Professor Arguelles' exercise, of course, is for regular use in language learning, and if you've the time and patience I commend his advice to you for broader application. That said, I think this works even for specific passages because it gets you more wholly involved in working with the language - physically manifesting it almost - so that you don't just keep skimming over bits you don't quite get until you suddenly realize you're not quite getting any of it.

One other thing: This exercise, and indeed numerous other exercises, may not be for you when you're stalled. What's important is that somewhere out there, there probably is something that will work for you, or at least that can be modified for you. So check out the links on this site, and on all the other sites, and keep in mind what you're reading. As long as you keep working with the language and keep building on what you're learning you will progress, whatever the tools you use.
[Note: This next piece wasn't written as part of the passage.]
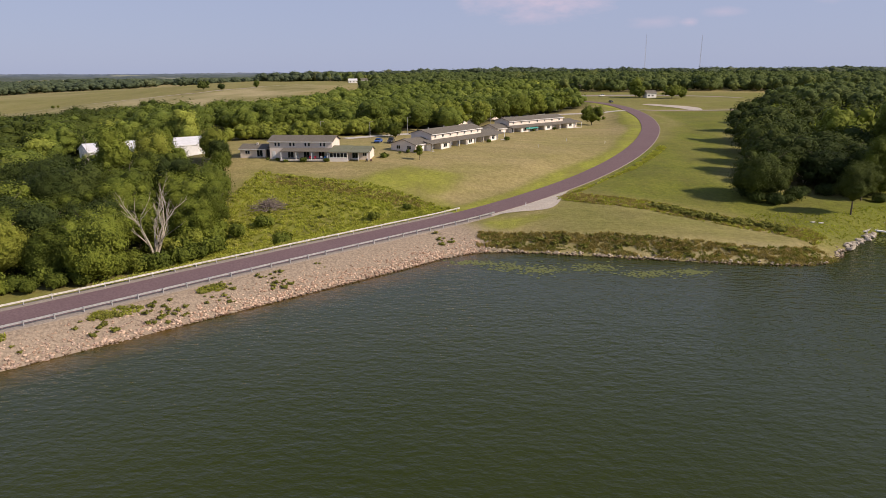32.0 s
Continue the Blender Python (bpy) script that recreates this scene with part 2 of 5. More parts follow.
nt.links.new(mix(nt, s_mul.outputs[0], body, (0.105, 0.058, 0.012)), p.inputs["Base Color"])
small = grain(nt, 1.15, 3.0, 0.55, (0.6, 1.0, 1.0), 0.25, 0.75, turn=radians(10))
cross = grain(nt, 0.58, 2.0, 0.5, (0.55, 1.0, 1.0), 0.25, 0.75, turn=radians(-16))
wide = grain(nt, 0.21, 2.0, 0.5, (0.45, 1.0, 1.0), 0.25, 0.75, turn=radians(4))
relief(nt, p, mix(nt, 0.30, mix(nt, 0.42, small, cross), wide), 1.0, 0.19)
# gusts ruffle the open water unevenly; the lee of the east bank lies almost calm
w_tc2, w_far, lee = nt.nodes.new("ShaderNodeTexCoord"), nt.nodes.new("ShaderNodeVectorMath"), nt.nodes.new("ShaderNodeMapRange")
w_far.operation = "DISTANCE"
w_far.inputs[1].default_value = (128, 446, 0)
nt.links.new(w_tc2.outputs["Object"], w_far.inputs[0])
nt.links.new(w_far.outputs["Value"], lee.inputs["Value"])
lee.inputs["From Min"].default_value, lee.inputs["From Max"].default_value = 25, 135
lee.inputs["To Min"].default_value, lee.inputs["To Max"].default_value = 1.9, 1.0
gust = nt.nodes.new("ShaderNodeMapRange")
gust.inputs["To Min"].default_value, gust.inputs["To Max"].default_value = 0.74, 1.0
nt.links.new(grain(nt, 0.016, 4.0, 0.6, (0.35, 1.0, 1.0), 0.38, 0.62, turn=radians(25)), gust.inputs["Value"])
ruffle = nt.nodes.new("ShaderNodeMath")
ruffle.operation = "MULTIPLY"
nt.links.new(lee.outputs[0], ruffle.inputs[0])
nt.links.new(gust.outputs[0], ruffle.inputs[1])
nt.links.new(ruffle.outputs[0], p.inputs["Normal"].links[0].from_node.inputs["Strength"])
M["water"] = mw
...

So if you're here to kill some time after doing your lessons, take a little time to visit Professor Arguelles's site and see if there's something else you might want to make use of in your learning. But if you're here because you wanted to do something language related but just don't have the heart to crack open your book or listen to your CDs right now, make an extra special point of looking at the Scriptorium and Shadowing technique and maybe at a few other sites till you find something you haven't tried before, or haven't tried in a while. And then, get back to work.